It’s no secret that divorce can be a tough process, both emotionally and financially. One of the biggest financial burdens associated with divorce is alimony. But what happens when you’re struggling financially during your divorce and must deal with bankruptcy and alimony?
What if you can’t afford to pay alimony? Can filing for bankruptcy help you avoid this financial obligation?
Here’s what you need to know about alimony and bankruptcy:
What is Alimony?
Alimony, also known as spousal support, is a payment from one ex-spouse to another following a divorce. This payment is typically made to help the receiving spouse maintain their standard of living after the divorce. Alimony is either paid in lump sums or periodic payments and is typically court-ordered.
Can Filing for Alimony Help You Avoid Alimony?
In short, no. Alimony is considered a domestic support obligation, which means that it is not dischargeable in bankruptcy. This means that even if you file for bankruptcy, you will still be responsible for paying any alimony that you owe.
However, filing for bankruptcy can help you free up some extra money to pay your alimony obligations. This is because, when you file for bankruptcy, certain debts (such as credit card debt or medical bills) will be discharged. This can leave you with more money each month to put towards your alimony payments.
Additionally, if you are behind on your alimony payments, filing for bankruptcy can help you catch up.
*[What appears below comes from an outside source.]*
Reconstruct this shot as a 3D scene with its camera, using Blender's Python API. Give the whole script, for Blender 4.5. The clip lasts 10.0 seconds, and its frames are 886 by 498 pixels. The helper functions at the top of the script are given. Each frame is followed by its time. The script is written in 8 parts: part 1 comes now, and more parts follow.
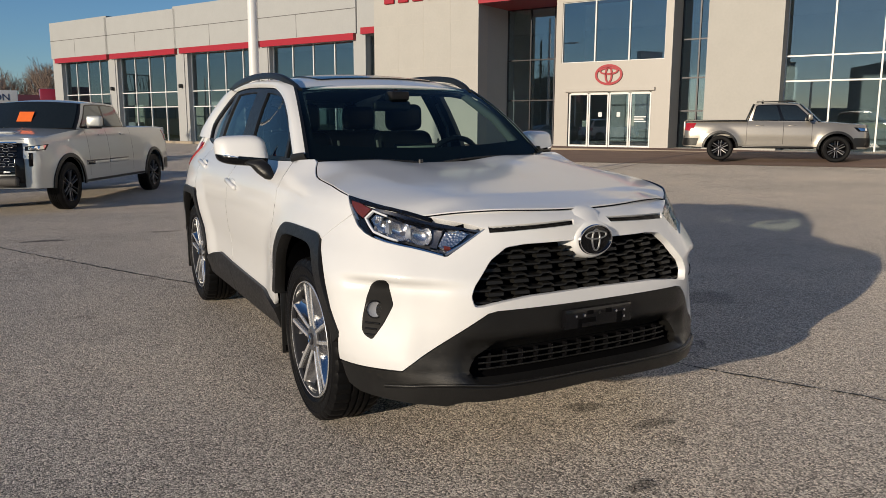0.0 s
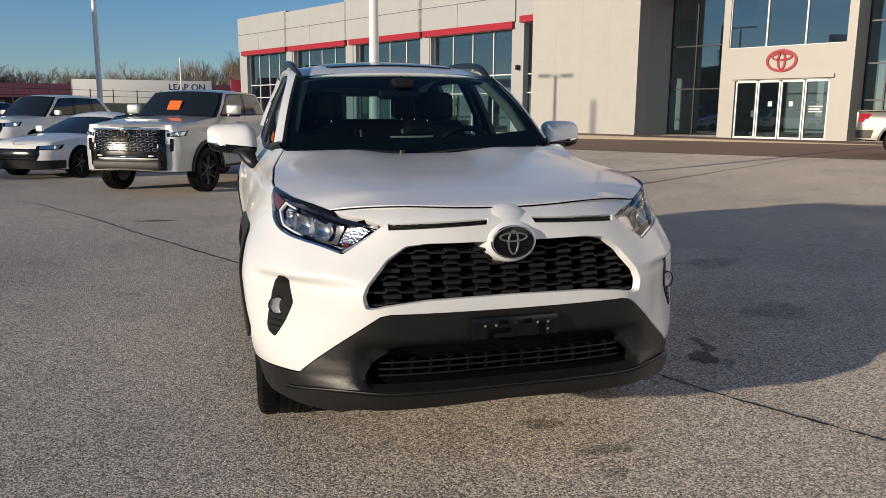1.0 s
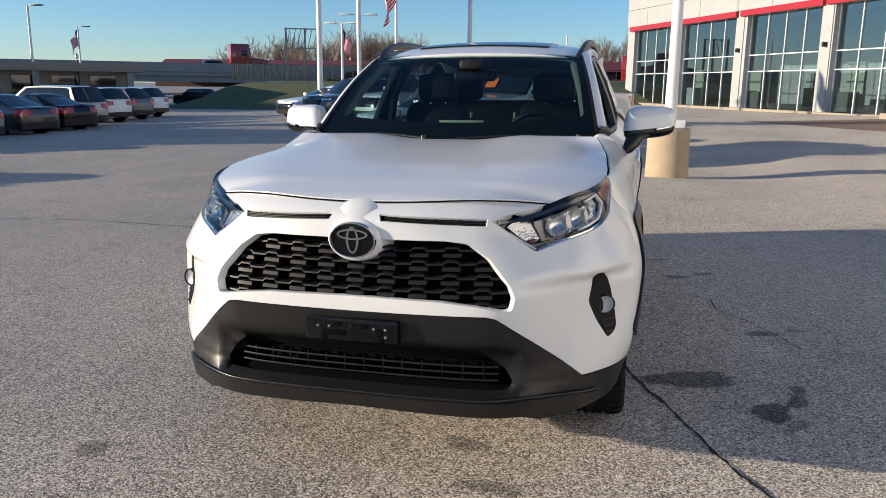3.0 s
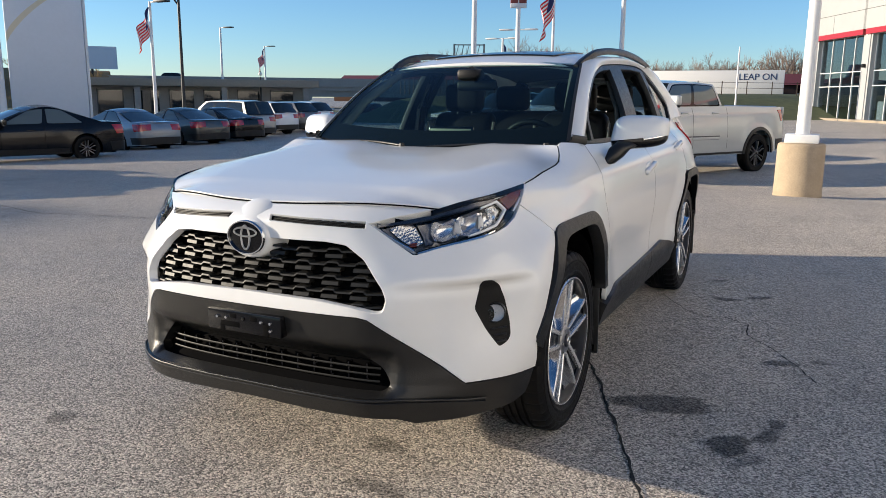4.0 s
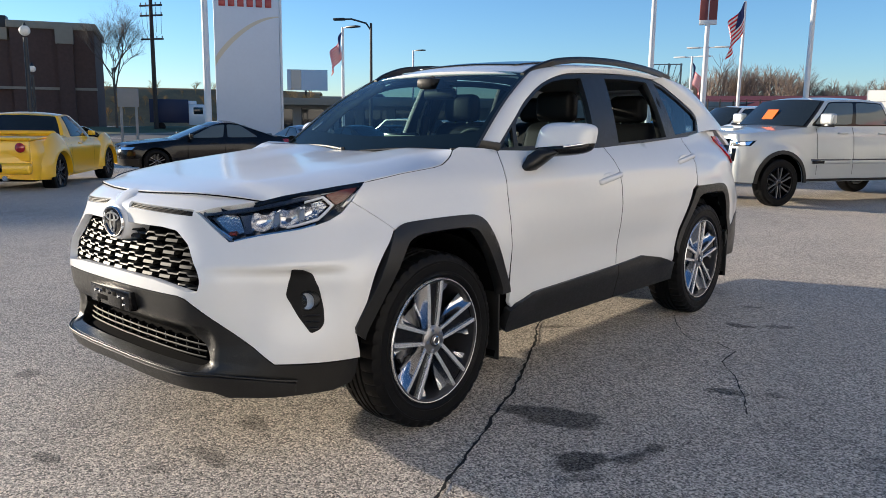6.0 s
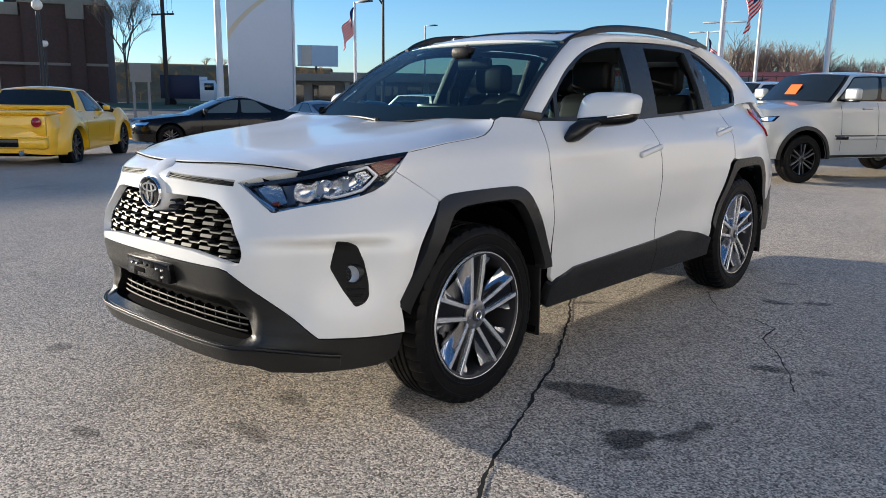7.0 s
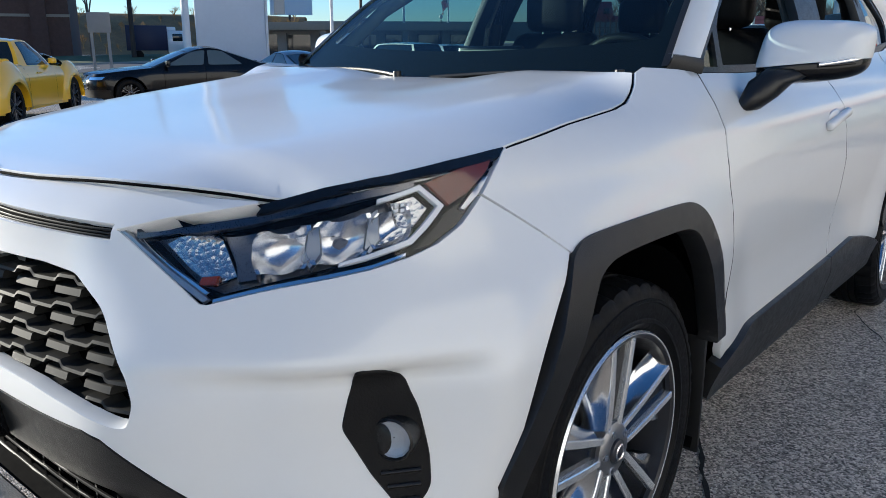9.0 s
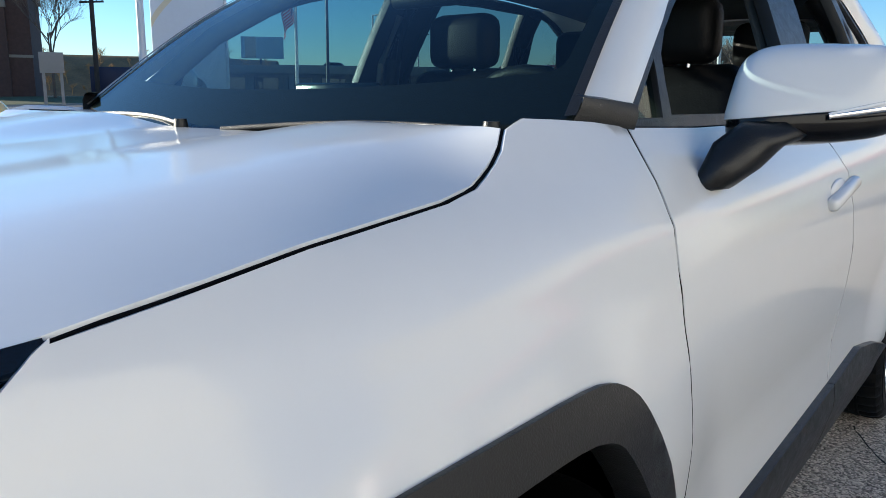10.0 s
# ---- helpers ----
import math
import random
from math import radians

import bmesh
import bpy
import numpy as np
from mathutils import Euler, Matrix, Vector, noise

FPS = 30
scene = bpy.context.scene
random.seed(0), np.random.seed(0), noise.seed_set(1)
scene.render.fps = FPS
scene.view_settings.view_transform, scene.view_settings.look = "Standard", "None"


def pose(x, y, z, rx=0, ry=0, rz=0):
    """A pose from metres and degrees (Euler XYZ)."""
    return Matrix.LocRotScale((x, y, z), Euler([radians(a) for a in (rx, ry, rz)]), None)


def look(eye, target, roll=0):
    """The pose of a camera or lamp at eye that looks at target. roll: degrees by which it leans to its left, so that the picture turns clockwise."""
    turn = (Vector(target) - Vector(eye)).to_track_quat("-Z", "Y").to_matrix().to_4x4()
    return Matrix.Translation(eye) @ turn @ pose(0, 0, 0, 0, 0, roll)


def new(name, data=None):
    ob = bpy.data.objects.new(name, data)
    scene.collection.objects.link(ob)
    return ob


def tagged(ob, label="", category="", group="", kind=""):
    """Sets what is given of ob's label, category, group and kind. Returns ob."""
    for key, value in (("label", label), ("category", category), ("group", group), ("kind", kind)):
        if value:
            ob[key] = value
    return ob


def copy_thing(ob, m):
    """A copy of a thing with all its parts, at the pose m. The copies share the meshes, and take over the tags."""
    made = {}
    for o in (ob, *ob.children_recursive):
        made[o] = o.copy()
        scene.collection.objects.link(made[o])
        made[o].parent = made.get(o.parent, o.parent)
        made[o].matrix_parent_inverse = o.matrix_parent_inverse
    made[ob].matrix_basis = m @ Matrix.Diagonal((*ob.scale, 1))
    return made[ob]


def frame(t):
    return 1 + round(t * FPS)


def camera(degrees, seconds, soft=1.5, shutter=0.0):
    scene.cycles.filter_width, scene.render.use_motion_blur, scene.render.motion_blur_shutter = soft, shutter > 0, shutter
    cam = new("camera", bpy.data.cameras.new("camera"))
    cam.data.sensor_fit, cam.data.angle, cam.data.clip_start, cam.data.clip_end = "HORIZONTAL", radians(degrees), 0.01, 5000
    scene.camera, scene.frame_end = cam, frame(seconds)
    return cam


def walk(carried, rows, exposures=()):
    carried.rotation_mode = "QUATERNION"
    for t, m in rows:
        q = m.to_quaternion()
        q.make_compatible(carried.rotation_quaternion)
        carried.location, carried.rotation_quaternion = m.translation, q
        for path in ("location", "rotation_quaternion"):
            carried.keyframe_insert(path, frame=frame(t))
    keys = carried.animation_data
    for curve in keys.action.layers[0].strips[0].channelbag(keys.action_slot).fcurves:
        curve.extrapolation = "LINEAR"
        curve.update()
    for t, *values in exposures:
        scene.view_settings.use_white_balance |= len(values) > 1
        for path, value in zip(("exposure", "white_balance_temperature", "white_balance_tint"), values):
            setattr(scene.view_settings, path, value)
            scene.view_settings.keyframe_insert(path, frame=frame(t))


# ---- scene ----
# ---- camera ----
cam = camera(60.1, 10.0, soft=0.65)
PATH = [
    (0, (-1.901, -3.265, 1.302), (-0.981, -1.518, 0.98), 0.2),
    (0.5, (-1.412, -3.315, 1.305), (-0.682, -1.484, 0.966), 0.35),
    (1, (-0.927, -3.426, 1.306), (-0.415, -1.525, 0.955), 0.41),
    (1.5, (-0.456, -3.468, 1.311), (-0.184, -1.521, 0.941), 0.3),
    (2, (-0.016, -3.411, 1.341), (0.006, -1.448, 0.955), 0.17),
    (2.2, (0.186, -3.428, 1.33), (0.105, -1.467, 0.943), 0.0),
    (3.3, (1.161, -3.154, 1.364), (0.557, -1.294, 0.945), 0.6),
    (3.5, (1.369, -3.119, 1.340), (0.682, -1.285, 0.937), 0.4),
    (4, (1.774, -2.948, 1.337), (0.894, -1.194, 0.950), 0.5),
    (4.5, (2.149, -2.765, 1.335), (1.104, -1.098, 0.970), 0.4),
    (5, (2.519, -2.58, 1.355), (1.343, -1.0, 1.006), 0.6),
    (5.5, (2.779, -2.376, 1.333), (1.513, -0.865, 0.996), 0.5),
    (5.7, (2.9, -2.331, 1.307), (1.612, -0.837, 0.973), 0.6),
    (6.8, (2.969, -2.301, 1.259), (1.654, -0.842, 0.883), 0.8),
    (7, (2.79, -2.345, 1.247), (1.478, -0.889, 0.848), 0.86),
    (7.5, (2.405, -2.304, 1.239), (1.096, -0.863, 0.784), 0.7),
    (8, (2.102, -2.056, 1.219), (0.796, -0.628, 0.712), 0.4),
    (8.5, (1.762, -1.757, 1.224), (0.474, -0.322, 0.693), 0.2),
    (9, (1.545, -1.367, 1.204), (0.292, 0.102, 0.682), 0.2),
    (9.5, (1.338, -0.945, 1.174), (0.119, 0.564, 0.687), 0.7),
    (9.8, (1.241, -0.677, 1.192), (0.043, 0.862, 0.75), 1.0),
    (10, (1.249, -0.514, 1.186), (0.033, 1.019, 0.773), 0.8),
]
EXPOSURE = [(0, -.08, 5900, 10), (1, .08, 5850, 10), (2, .42, 5780, 10), (3.5, .78, 5750, 9), (5.5, .90, 5680, 9), (7, .84, 5550, 8), (7.5, .92, 5450, 7), (8.5, .98, 5250, 7), (9.2, .86, 5150, 6), (10, 1.02, 5350, 5)]
walk(cam, [(t, look(eye, target, roll)) for t, eye, target, roll in PATH], EXPOSURE)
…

This is because when you file for bankruptcy your creditors can’t take any collection actions against you. This means that your wages cannot be garnished and your bank accounts cannot be frozen. This can give you some breathing room to catch up on your alimony payments.
What’s the bottom line?
Filing for bankruptcy will not help you avoid paying alimony, but it can free up some extra money to put towards your payments. If you are behind on your alimony payments, filing for bankruptcy can also help you catch up by stopping creditors from taking any collection actions against you.
What about Other Court-Ordered Debts?
It depends on the debt.
For example, filing for bankruptcy puts a stop to any legal proceedings including foreclosure. This means that you won’t have to worry about making any payments to the court.
However, court-ordered payments like child support or fines related to legal issues do not go away when you file for bankruptcy. You’ll need to make these payment obligations regardless of your bankruptcy case. What bankruptcy can do, as is the case with alimony, is free up money to put toward these debts.
If you are struggling with debt, bankruptcy can help. However, it doesn’t get rid of all debts. Before filing, you need to make sure bankruptcy will help you with the types of debts you have.